Fotografien wirken – auch über ihren ursprünglichen Kontext hinaus. Das ist ihre Stärke. Und ihre Gefahr. In der heutigen Welt, in der Bilder in Sekunden um den Globus gehen, entscheidet nicht mehr allein die Fotografin über den Kontext – doch ihre Verantwortung bleibt.
Zufällig sah ich ein Interview mit dem Dramatiker Heiner Müller, in dem er eine Begebenheit schilderte: Einer Gruppe von Menschen in Afrika, fernab westlicher Medienrealität, wurden Fotografien gezeigt – Aufnahmen von der Befreiung aus deutschen Konzentrationslagern. Die Reaktion: schallendes Gelächter. Warum? Weil sie nicht glauben konnten, dass Weiße so dünn sein können. Dieser Moment zeigt, wie radikal der Kontext unsere Wahrnehmung prägt. Was hier als Dokument des Grauens verstanden wird, erzeugt andernorts Verwirrung – oder gar Komik.
Ich habe viele Jahre lang Demonstrationen, soziale Konflikte und Arbeitskämpfe fotografiert. Dabei entstanden auch Fotos, auf denen junge Menschen ihre Faust in die Luft recken – aus Wut, aus Hilflosigkeit, aus Trotz. Aus dem Zusammenhang gerissen, können solche Gesten als Gewalt gelesen werden. Oder sie tauchen später in völlig anderen Zusammenhängen wieder auf.
Darum habe ich immer sehr genau ausgewählt, welche Fotografien ich Redaktionen zur Verfügung stelle. Ich bin verantwortlich für die Wirkung meines Blicks. Für das, was sichtbar wird – und für das, was verborgen bleibt. Diese Verantwortung endet nicht mit dem Druck auf den Auslöser. Sie beginnt dort.
Ich denke dabei auch an den Film Under Fire (1983). Er spielt in den letzten Tagen der nicaraguanischen Revolution: Nick Nolte verkörpert den Fotojournalisten Russell Price. Gedreht wurde in Mexiko, inspiriert von realen Ereignissen um den Mord an dem ABC-Reporter Bill Stewart, der am 20. Juni 1979 in Managua von Somoza-Truppen erschossen wurde. Die Tat wurde gefilmt, die Bilder ausgestrahlt – ein Schock, der das Regime international diskreditierte.

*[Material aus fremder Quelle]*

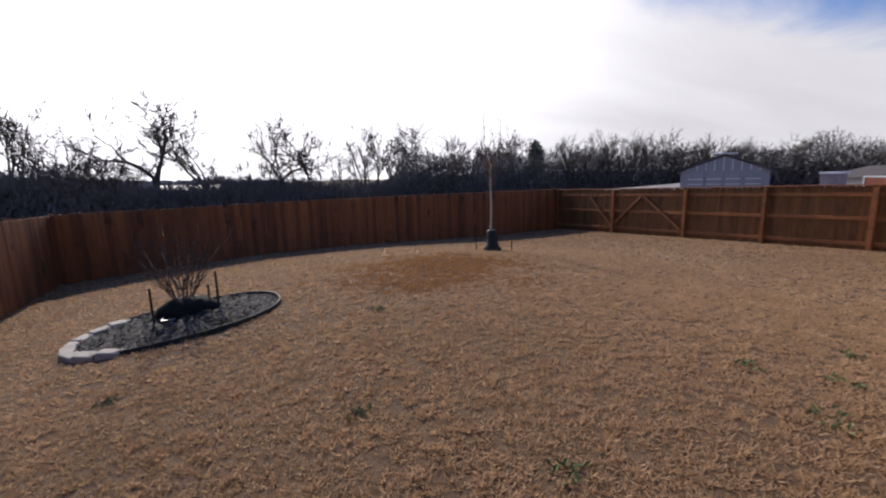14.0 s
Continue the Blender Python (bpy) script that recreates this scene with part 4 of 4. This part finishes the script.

Der Film zeigt den Sog eines Konflikts, der Reporter:innen von der beobachtenden Zeugenschaft in ethische Grenzbereiche zieht. Was mich traf, ist die stille, aber tödliche Logik der Bilder: Price besucht ein Rebellenlager, fotografiert, entwickelt später seine Filme im Hotelzimmer. Routinen des Handwerks. Doch die Abzüge geraten in die Hände eines Agenten des Somoza-Regimes. Er nutzt sie, um Widerständler zu identifizieren und zu ermorden.
Fotografien, gedacht als Dokumente, werden zu Listen. Gesichter werden Zielmarken. Die Fotografie, die aufklären will, wird zur Beute eines Apparats, der verfolgt und tötet. Der Film macht daraus kein Abstraktum, sondern eine Handlungskette: auslösen, entwickeln, missbrauchen. In diesem Kontinuum beginnt Verantwortung nicht erst bei der Veröffentlichung, sie durchzieht jede Phase. Vielleicht deshalb meine Strenge in der Auswahl: Ich habe Demonstrationen, Arbeitskämpfe, Gesichter fotografiert – wissend, dass Gesten und Namen wandern, Bedeutungen kippen. Under Fire hat mir eingeschrieben, was ich längst ahnte: Eine Fotografie ist nie nur Abbild. Sie kann Schutz sein oder Gefahr, Aufklärung oder Verrat. Die Verantwortung des Blicks endet nicht mit dem Druck auf den Auslöser. Sie beginnt dort – wo meine Entscheidung endet und das Bild seinen eigenen Kontext findet.